■ **Task description**: In your copy, include every line of the listing below exactly but none of the pictures.

___ Given data ___

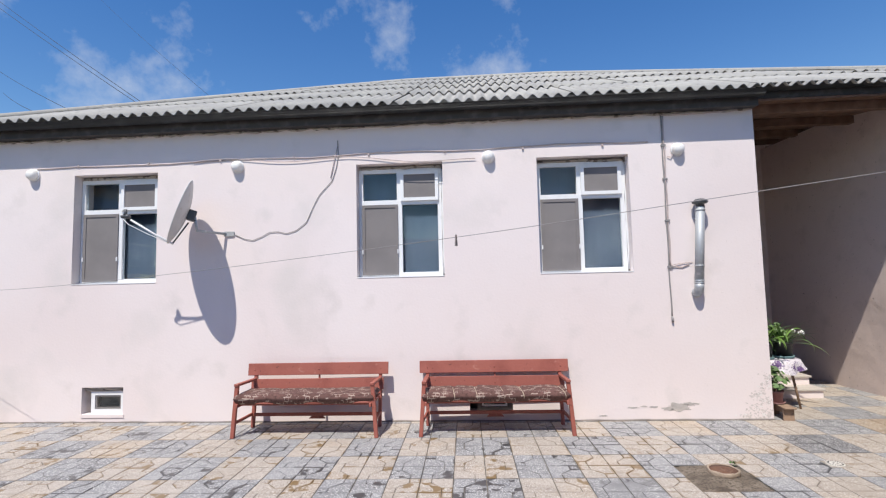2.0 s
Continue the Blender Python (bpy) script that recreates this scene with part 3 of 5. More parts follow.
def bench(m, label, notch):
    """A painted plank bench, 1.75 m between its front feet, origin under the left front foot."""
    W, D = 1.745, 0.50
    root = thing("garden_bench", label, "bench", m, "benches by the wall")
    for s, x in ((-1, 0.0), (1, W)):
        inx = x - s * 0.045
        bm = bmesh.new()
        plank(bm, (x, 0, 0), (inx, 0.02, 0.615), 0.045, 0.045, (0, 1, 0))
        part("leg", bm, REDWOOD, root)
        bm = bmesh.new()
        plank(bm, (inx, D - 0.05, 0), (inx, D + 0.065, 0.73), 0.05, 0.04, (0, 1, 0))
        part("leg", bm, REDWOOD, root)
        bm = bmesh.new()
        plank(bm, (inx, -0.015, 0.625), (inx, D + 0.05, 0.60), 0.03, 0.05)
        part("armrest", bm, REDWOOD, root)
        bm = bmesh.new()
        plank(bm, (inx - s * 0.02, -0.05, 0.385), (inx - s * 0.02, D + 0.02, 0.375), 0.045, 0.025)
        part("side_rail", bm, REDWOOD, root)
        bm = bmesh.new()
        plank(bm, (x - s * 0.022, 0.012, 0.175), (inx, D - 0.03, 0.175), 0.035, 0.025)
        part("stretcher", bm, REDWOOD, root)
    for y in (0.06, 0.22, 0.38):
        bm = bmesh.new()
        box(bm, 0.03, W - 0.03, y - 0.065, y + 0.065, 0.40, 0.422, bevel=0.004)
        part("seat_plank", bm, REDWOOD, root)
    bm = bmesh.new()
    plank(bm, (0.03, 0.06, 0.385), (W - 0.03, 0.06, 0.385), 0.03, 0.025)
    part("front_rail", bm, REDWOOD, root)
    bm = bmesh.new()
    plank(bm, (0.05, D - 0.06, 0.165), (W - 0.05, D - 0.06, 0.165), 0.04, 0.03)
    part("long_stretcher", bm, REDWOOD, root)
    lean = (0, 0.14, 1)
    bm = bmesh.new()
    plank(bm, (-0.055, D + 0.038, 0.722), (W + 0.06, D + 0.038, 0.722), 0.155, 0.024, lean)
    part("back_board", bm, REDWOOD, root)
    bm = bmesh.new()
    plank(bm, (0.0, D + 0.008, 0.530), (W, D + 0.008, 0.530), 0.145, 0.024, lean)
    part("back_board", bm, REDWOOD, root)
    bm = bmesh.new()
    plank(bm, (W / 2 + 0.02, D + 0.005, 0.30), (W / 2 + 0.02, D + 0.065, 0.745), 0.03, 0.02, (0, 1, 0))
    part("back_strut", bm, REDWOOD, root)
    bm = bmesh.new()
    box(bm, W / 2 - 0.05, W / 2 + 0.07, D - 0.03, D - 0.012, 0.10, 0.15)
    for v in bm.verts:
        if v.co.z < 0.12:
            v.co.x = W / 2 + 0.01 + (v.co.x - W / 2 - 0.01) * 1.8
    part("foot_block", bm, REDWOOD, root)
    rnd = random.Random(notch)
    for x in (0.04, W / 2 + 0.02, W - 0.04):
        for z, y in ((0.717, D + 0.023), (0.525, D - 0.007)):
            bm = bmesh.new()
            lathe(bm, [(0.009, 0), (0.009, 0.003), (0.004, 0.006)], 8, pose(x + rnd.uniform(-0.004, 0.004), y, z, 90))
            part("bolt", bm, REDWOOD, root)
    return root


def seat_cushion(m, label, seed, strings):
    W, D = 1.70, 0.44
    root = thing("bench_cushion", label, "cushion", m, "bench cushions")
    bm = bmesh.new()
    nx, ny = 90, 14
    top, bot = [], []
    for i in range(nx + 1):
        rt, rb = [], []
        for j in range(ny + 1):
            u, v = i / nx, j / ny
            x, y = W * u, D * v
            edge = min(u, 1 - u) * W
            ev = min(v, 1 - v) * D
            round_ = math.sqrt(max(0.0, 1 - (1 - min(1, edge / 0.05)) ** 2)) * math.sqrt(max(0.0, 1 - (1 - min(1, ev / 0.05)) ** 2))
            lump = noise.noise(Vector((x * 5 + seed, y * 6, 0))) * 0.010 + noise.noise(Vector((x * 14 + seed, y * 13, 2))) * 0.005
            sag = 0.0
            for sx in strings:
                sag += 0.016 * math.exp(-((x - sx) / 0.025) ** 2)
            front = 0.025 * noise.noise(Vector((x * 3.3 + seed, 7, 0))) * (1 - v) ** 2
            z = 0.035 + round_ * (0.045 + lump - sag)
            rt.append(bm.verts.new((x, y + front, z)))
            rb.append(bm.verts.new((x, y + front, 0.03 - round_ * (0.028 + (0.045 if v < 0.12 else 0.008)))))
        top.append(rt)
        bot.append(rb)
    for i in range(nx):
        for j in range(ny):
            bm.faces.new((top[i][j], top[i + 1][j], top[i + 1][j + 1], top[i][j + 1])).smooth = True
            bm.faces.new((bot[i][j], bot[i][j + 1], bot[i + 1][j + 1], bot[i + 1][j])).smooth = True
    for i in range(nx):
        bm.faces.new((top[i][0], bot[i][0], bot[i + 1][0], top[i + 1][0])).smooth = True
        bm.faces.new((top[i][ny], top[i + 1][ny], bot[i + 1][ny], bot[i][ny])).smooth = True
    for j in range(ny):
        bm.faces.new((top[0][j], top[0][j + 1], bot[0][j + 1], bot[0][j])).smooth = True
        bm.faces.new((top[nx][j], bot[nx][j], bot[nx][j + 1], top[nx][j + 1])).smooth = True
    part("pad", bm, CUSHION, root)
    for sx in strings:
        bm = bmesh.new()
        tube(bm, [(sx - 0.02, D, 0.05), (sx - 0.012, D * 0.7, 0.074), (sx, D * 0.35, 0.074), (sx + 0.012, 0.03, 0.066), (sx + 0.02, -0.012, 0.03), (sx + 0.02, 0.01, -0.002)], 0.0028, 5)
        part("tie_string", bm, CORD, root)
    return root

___

■ **Result of this task**:
2.0 s
Continue the Blender Python (bpy) script that recreates this scene with part 3 of 5. More parts follow.
def bench(m, label, notch):
    """A painted plank bench, 1.75 m between its front feet, origin under the left front foot."""
    W, D = 1.745, 0.50
    root = thing("garden_bench", label, "bench", m, "benches by the wall")
    for s, x in ((-1, 0.0), (1, W)):
        inx = x - s * 0.045
        bm = bmesh.new()
        plank(bm, (x, 0, 0), (inx, 0.02, 0.615), 0.045, 0.045, (0, 1, 0))
        part("leg", bm, REDWOOD, root)
        bm = bmesh.new()
        plank(bm, (inx, D - 0.05, 0), (inx, D + 0.065, 0.73), 0.05, 0.04, (0, 1, 0))
        part("leg", bm, REDWOOD, root)
        bm = bmesh.new()
        plank(bm, (inx, -0.015, 0.625), (inx, D + 0.05, 0.60), 0.03, 0.05)
        part("armrest", bm, REDWOOD, root)
        bm = bmesh.new()
        plank(bm, (inx - s * 0.02, -0.05, 0.385), (inx - s * 0.02, D + 0.02, 0.375), 0.045, 0.025)
        part("side_rail", bm, REDWOOD, root)
        bm = bmesh.new()
        plank(bm, (x - s * 0.022, 0.012, 0.175), (inx, D - 0.03, 0.175), 0.035, 0.025)
        part("stretcher", bm, REDWOOD, root)
    for y in (0.06, 0.22, 0.38):
        bm = bmesh.new()
        box(bm, 0.03, W - 0.03, y - 0.065, y + 0.065, 0.40, 0.422, bevel=0.004)
        part("seat_plank", bm, REDWOOD, root)
    bm = bmesh.new()
    plank(bm, (0.03, 0.06, 0.385), (W - 0.03, 0.06, 0.385), 0.03, 0.025)
    part("front_rail", bm, REDWOOD, root)
    bm = bmesh.new()
    plank(bm, (0.05, D - 0.06, 0.165), (W - 0.05, D - 0.06, 0.165), 0.04, 0.03)
    part("long_stretcher", bm, REDWOOD, root)
    lean = (0, 0.14, 1)
    bm = bmesh.new()
    plank(bm, (-0.055, D + 0.038, 0.722), (W + 0.06, D + 0.038, 0.722), 0.155, 0.024, lean)
    part("back_board", bm, REDWOOD, root)
    bm = bmesh.new()
    plank(bm, (0.0, D + 0.008, 0.530), (W, D + 0.008, 0.530), 0.145, 0.024, lean)
    part("back_board", bm, REDWOOD, root)
    bm = bmesh.new()
    plank(bm, (W / 2 + 0.02, D + 0.005, 0.30), (W / 2 + 0.02, D + 0.065, 0.745), 0.03, 0.02, (0, 1, 0))
    part("back_strut", bm, REDWOOD, root)
    bm = bmesh.new()
    box(bm, W / 2 - 0.05, W / 2 + 0.07, D - 0.03, D - 0.012, 0.10, 0.15)
    for v in bm.verts:
        if v.co.z < 0.12:
            v.co.x = W / 2 + 0.01 + (v.co.x - W / 2 - 0.01) * 1.8
    part("foot_block", bm, REDWOOD, root)
    rnd = random.Random(notch)
    for x in (0.04, W / 2 + 0.02, W - 0.04):
        for z, y in ((0.717, D + 0.023), (0.525, D - 0.007)):
            bm = bmesh.new()
            lathe(bm, [(0.009, 0), (0.009, 0.003), (0.004, 0.006)], 8, pose(x + rnd.uniform(-0.004, 0.004), y, z, 90))
            part("bolt", bm, REDWOOD, root)
    return root


def seat_cushion(m, label, seed, strings):
    W, D = 1.70, 0.44
    root = thing("bench_cushion", label, "cushion", m, "bench cushions")
    bm = bmesh.new()
    nx, ny = 90, 14
    top, bot = [], []
    for i in range(nx + 1):
        rt, rb = [], []
        for j in range(ny + 1):
            u, v = i / nx, j / ny
            x, y = W * u, D * v
            edge = min(u, 1 - u) * W
            ev = min(v, 1 - v) * D
            round_ = math.sqrt(max(0.0, 1 - (1 - min(1, edge / 0.05)) ** 2)) * math.sqrt(max(0.0, 1 - (1 - min(1, ev / 0.05)) ** 2))
            lump = noise.noise(Vector((x * 5 + seed, y * 6, 0))) * 0.010 + noise.noise(Vector((x * 14 + seed, y * 13, 2))) * 0.005
            sag = 0.0
            for sx in strings:
                sag += 0.016 * math.exp(-((x - sx) / 0.025) ** 2)
            front = 0.025 * noise.noise(Vector((x * 3.3 + seed, 7, 0))) * (1 - v) ** 2
            z = 0.035 + round_ * (0.045 + lump - sag)
            rt.append(bm.verts.new((x, y + front, z)))
            rb.append(bm.verts.new((x, y + front, 0.03 - round_ * (0.028 + (0.045 if v < 0.12 else 0.008)))))
        top.append(rt)
        bot.append(rb)
    for i in range(nx):
        for j in range(ny):
            bm.faces.new((top[i][j], top[i + 1][j], top[i + 1][j + 1], top[i][j + 1])).smooth = True
            bm.faces.new((bot[i][j], bot[i][j + 1], bot[i + 1][j + 1], bot[i + 1][j])).smooth = True
    for i in range(nx):
        bm.faces.new((top[i][0], bot[i][0], bot[i + 1][0], top[i + 1][0])).smooth = True
        bm.faces.new((top[i][ny], top[i + 1][ny], bot[i + 1][ny], bot[i][ny])).smooth = True
    for j in range(ny):
        bm.faces.new((top[0][j], top[0][j + 1], bot[0][j + 1], bot[0][j])).smooth = True
        bm.faces.new((top[nx][j], bot[nx][j], bot[nx][j + 1], top[nx][j + 1])).smooth = True
    part("pad", bm, CUSHION, root)
    for sx in strings:
        bm = bmesh.new()
        tube(bm, [(sx - 0.02, D, 0.05), (sx - 0.012, D * 0.7, 0.074), (sx, D * 0.35, 0.074), (sx + 0.012, 0.03, 0.066), (sx + 0.02, -0.012, 0.03), (sx + 0.02, 0.01, -0.002)], 0.0028, 5)
        part("tie_string", bm, CORD, root)
    return root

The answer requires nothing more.